## TO DO
Look through the lines below and extract any with the word "parts".

====

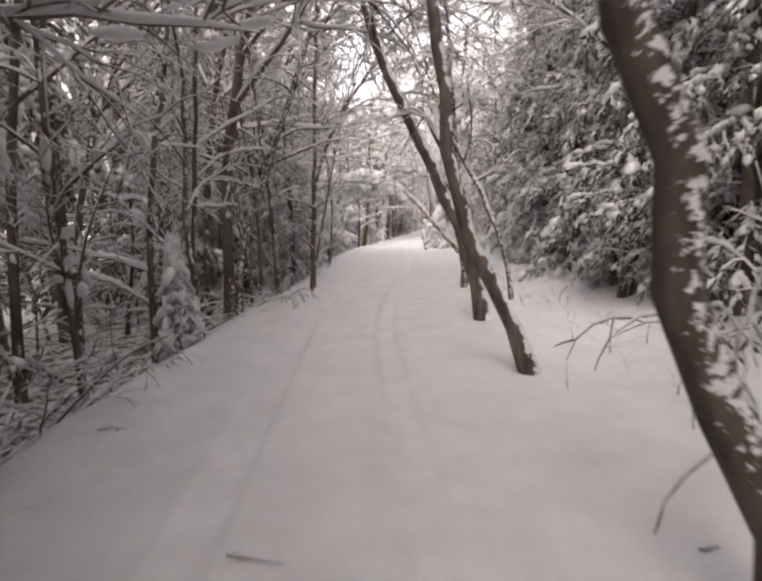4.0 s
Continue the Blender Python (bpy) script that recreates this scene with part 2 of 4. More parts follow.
# ---- the lie of the land ----
ROAD = [(-0.6, -30.0), (-0.4, -15.0), (-0.2, 0.0), (-0.2, 5.0), (-0.5, 10.0), (-1.0, 14.9), (-1.4, 19.9), (-1.3, 24.9), (-1.0, 29.9), (-1.1, 34.9),
        (-1.1, 39.9), (-0.5, 44.8), (0.2, 49.8), (0.8, 54.7), (1.4, 59.7), (2.0, 64.7), (3.0, 69.6), (4.1, 74.4), (5.1, 79.3), (5.9, 84.3),
        (6.7, 89.2), (7.7, 94.1), (9.2, 98.9), (11.1, 103.5), (13.4, 108.0), (16.2, 112.1), (19.3, 116.0), (28.8, 127.7), (57.1, 162.6), (75.0, 185.0)]
LINE = smooth_line([(x, y, 0) for x, y in ROAD], 520)[:, :2]
LINE_T = np.gradient(LINE, axis=0)
LINE_T /= np.linalg.norm(LINE_T, axis=1)[:, None]
LINE_S = np.r_[0, np.cumsum(np.linalg.norm(np.diff(LINE, axis=0), axis=1))] - 30.0


def road_at(s, d):
    """The place d metres to the right of the track, s metres along it."""
    x, y = np.interp(s, LINE_S, LINE[:, 0]), np.interp(s, LINE_S, LINE[:, 1])
    tx, ty = np.interp(s, LINE_S, LINE_T[:, 0]), np.interp(s, LINE_S, LINE_T[:, 1])
    return x + d * ty, y - d * tx


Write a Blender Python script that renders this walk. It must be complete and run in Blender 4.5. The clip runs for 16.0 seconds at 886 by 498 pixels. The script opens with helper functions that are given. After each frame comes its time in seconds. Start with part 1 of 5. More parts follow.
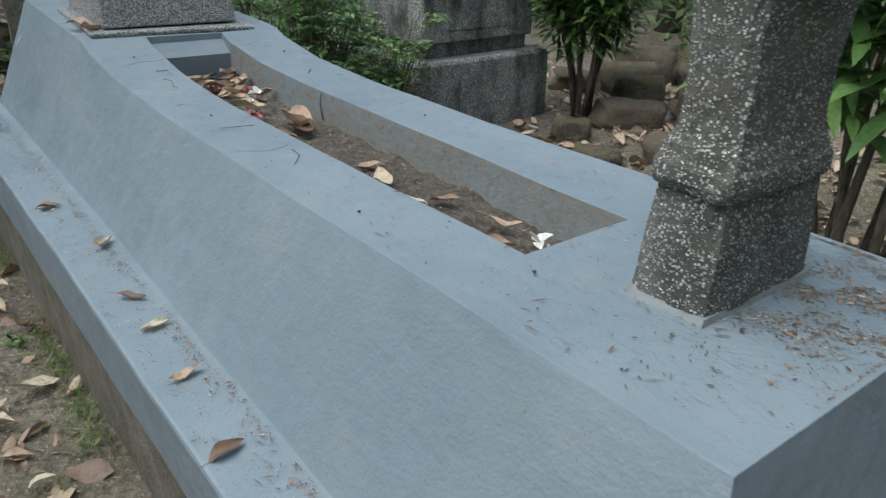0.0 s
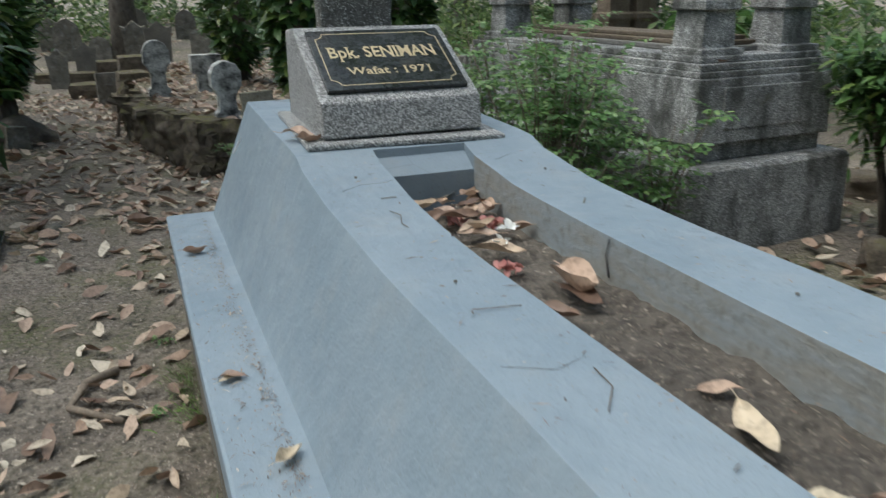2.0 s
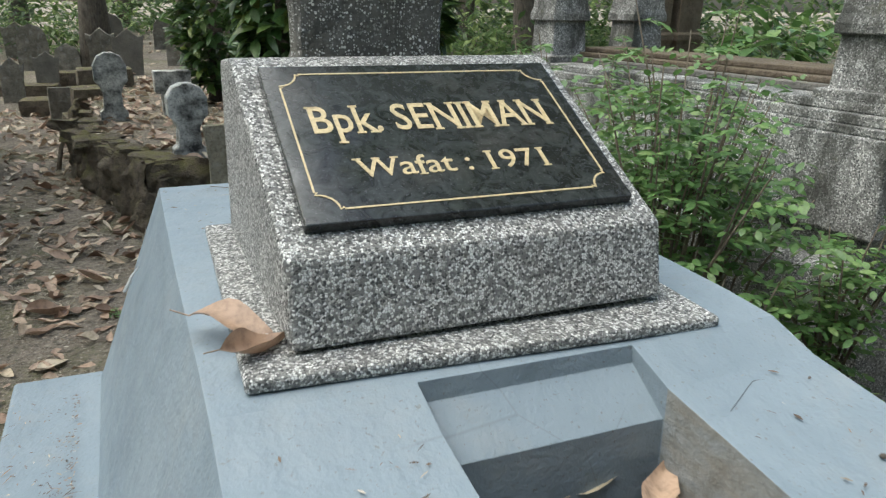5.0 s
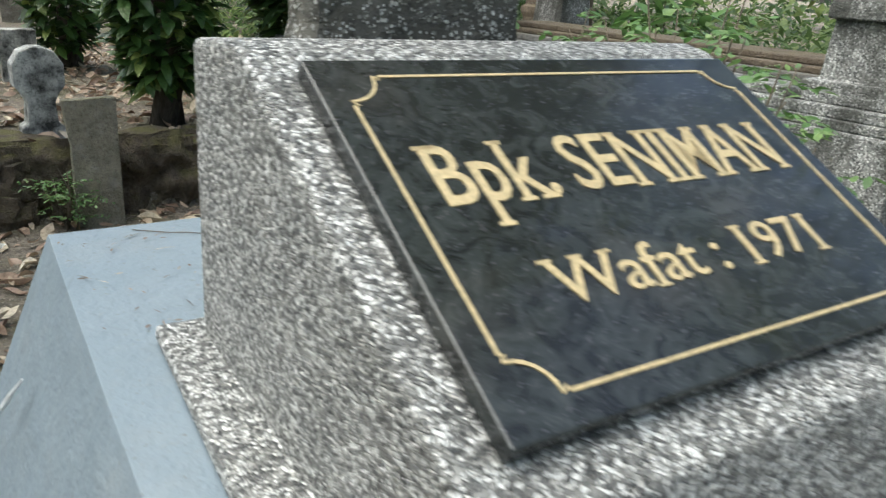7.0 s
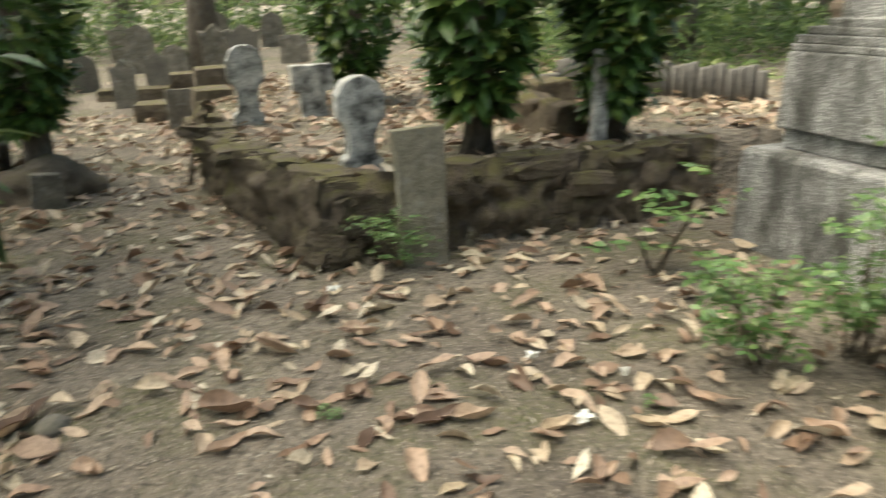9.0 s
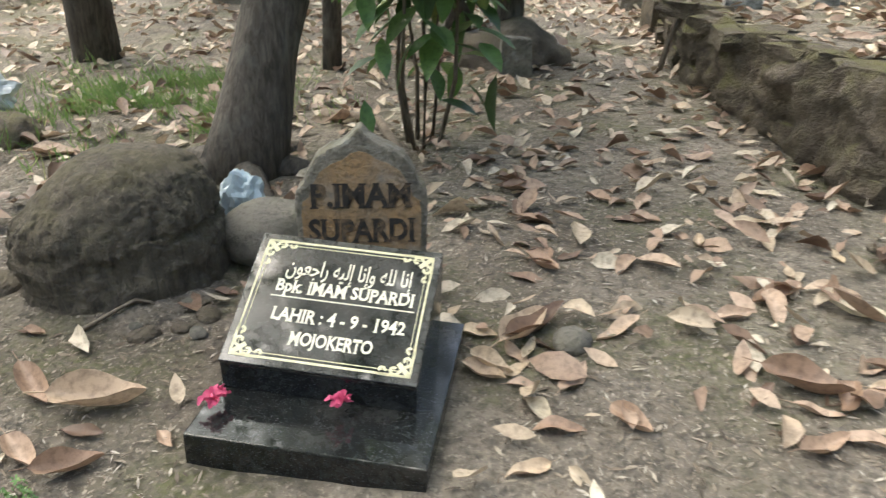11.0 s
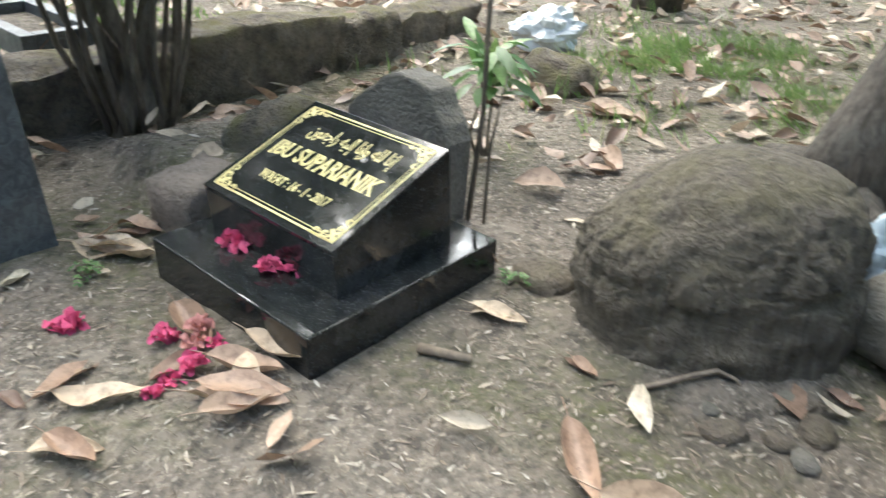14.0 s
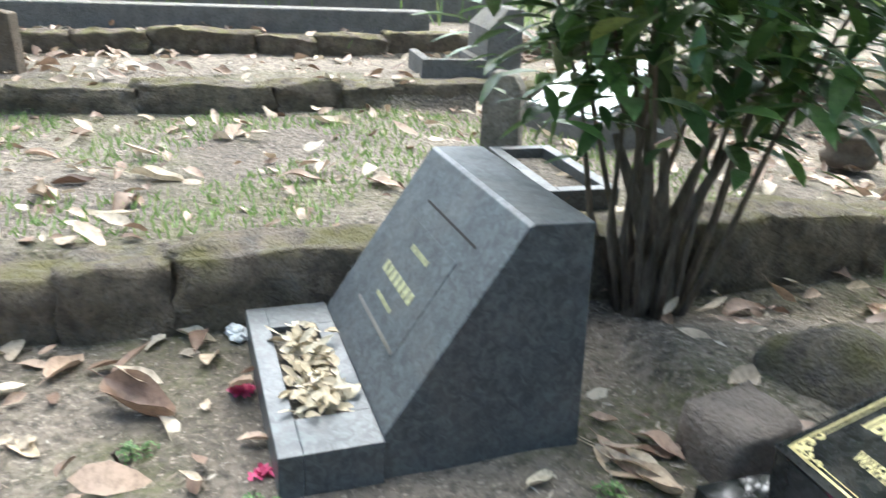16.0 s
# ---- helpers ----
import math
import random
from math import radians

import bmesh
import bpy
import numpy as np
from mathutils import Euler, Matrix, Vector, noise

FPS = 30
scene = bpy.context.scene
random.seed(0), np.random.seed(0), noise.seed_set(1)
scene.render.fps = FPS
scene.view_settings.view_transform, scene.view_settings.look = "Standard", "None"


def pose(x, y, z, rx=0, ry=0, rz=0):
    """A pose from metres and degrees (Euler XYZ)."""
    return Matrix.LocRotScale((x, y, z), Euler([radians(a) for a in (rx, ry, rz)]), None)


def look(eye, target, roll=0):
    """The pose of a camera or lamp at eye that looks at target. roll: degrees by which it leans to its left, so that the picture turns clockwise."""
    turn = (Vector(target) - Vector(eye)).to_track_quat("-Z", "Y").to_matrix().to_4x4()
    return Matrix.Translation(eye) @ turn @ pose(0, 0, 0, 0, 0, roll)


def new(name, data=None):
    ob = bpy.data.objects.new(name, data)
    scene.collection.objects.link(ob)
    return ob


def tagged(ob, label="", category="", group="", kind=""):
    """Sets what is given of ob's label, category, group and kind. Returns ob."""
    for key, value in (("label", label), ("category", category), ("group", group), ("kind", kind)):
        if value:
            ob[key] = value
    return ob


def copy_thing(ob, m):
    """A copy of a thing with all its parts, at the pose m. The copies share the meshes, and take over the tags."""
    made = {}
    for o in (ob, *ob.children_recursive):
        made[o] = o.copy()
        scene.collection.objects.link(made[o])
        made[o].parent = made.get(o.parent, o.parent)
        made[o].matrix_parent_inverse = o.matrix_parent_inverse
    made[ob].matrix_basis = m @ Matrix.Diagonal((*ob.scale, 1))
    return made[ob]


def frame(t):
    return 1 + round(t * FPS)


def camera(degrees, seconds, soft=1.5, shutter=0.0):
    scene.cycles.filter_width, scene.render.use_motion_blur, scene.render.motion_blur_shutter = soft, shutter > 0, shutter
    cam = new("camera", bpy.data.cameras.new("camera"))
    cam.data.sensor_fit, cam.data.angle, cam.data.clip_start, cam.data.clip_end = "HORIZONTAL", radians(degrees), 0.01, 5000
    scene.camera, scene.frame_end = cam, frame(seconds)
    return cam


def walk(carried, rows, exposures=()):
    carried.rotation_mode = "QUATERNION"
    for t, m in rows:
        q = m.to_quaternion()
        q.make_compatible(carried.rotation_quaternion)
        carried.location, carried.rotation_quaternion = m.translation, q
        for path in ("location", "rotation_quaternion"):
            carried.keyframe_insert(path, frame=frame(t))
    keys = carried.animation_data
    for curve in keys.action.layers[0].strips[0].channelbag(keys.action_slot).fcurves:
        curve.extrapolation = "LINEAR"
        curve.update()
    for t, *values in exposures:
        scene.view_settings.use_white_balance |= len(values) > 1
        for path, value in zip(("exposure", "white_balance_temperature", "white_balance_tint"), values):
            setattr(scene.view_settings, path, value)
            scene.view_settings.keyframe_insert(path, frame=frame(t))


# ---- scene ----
cam = camera(60.7, 16.0, 1.25, 0.36)
PATH = [
    (0, (0.015, -0.004, 1.438), (1.15, 1.413, 0.598), 2.3),
    (0.5, (0.053, 0.132, 1.398), (1.162, 1.593, 0.601), 2.7),
    (1, (0.1, 0.353, 1.396), (1.117, 1.891, 0.621), 1.0),
    (1.5, (0.171, 0.582, 1.376), (1.049, 2.232, 0.665), 0.2),
    (2, (0.282, 0.839, 1.372), (0.996, 2.591, 0.724), -0.6),
    (2.5, (0.407, 1.075, 1.392), (0.981, 2.896, 0.794), -1.3),
    (3, (0.496, 1.316, 1.378), (1.049, 3.149, 0.802), -0.3),
    (3.5, (0.519, 1.599, 1.382), (1.176, 3.387, 0.772), 0.7),
    (4, (0.545, 1.851, 1.369), (1.263, 3.625, 0.788), 1.5),
    (4.2, (0.57, 1.948, 1.36), (1.284, 3.722, 0.777), 1.4),
    (6.3, (0.689, 2.581, 1.323), (1.599, 4.221, 0.629), 1.4),
    (6.5, (0.672, 2.647, 1.321), (1.64, 4.254, 0.629), 2.6),
    (7, (0.617, 2.824, 1.311), (1.665, 4.387, 0.634), 3.7),
    (7.5, (0.557, 3.004, 1.296), (1.545, 4.614, 0.639), 1.7),
    (8, (0.516, 3.234, 1.252), (1.475, 4.876, 0.631), -0.1),
    (8.5, (0.461, 3.422, 1.243), (1.389, 5.085, 0.632), -1.1),
    (9, (0.303, 3.59, 1.192), (0.852, 5.408, 0.564), -1.6),
    (9.5, (0.165, 3.762, 1.145), (0.32, 5.635, 0.461), -2.4),
    (9.7, (0.11, 3.829, 1.128), (0.151, 5.701, 0.424), -2.3),
    (11.8, (-0.442, 4.458, 0.912), (-0.995, 6.144, -0.011), 1.1),
    (12, (-0.483, 4.491, 0.904), (-1.106, 6.148, -0.026), 1.1),
    (12.5, (-0.58, 4.553, 0.895), (-1.375, 6.122, -0.056), 1.0),
    (13, (-0.671, 4.595, 0.874), (-1.645, 6.052, -0.09), 0.9),
    (13.5, (-0.769, 4.632, 0.871), (-1.889, 5.973, -0.102), 1.2),
    (14, (-0.893, 4.64, 0.883), (-2.167, 5.84, -0.085), 1.8),
    (14.5, (-1.029, 4.605, 0.917), (-2.46, 5.636, -0.025), 2.1),
    (15, (-1.16, 4.565, 0.934), (-2.775, 5.363, 0.064), 2.0),
    (15.5, (-1.259, 4.503, 0.967), (-2.985, 5.108, 0.159), 2.3),
    (16, (-1.341, 4.42, 1.014), (-3.153, 4.834, 0.276), 2.7),
]
EXPOSURES = [(0, 0.5, 6050, 3), (1.5, 0.55, 6050, 3), (2.6, 0.78, 6250, 4), (4.2, 0.97, 6450, 3), (6.5, 1.18, 6400, 3), (7.5, 1.15, 6800, 3), (8.2, 1.1, 7700, 5), (9, 1.63, 7500, 2), (9.7, 1.9, 7250, 3), (12, 2.08, 6500, 6), (14.5, 2.55, 6350, 5), (16, 2.5, 6150, 5)]
walk(cam, [(t, look(eye, target, roll)) for t, eye, target, roll in PATH], EXPOSURES)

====

## EXERCISE RESULT
Continue the Blender Python (bpy) script that recreates this scene with part 2 of 4. More parts follow.
Write a Blender Python script that renders this walk. It must be complete and run in Blender 4.5. The clip runs for 16.0 seconds at 886 by 498 pixels. The script opens with helper functions that are given. After each frame comes its time in seconds. Start with part 1 of 5. More parts follow.
    """A copy of a thing with all its parts, at the pose m. The copies share the meshes, and take over the tags."""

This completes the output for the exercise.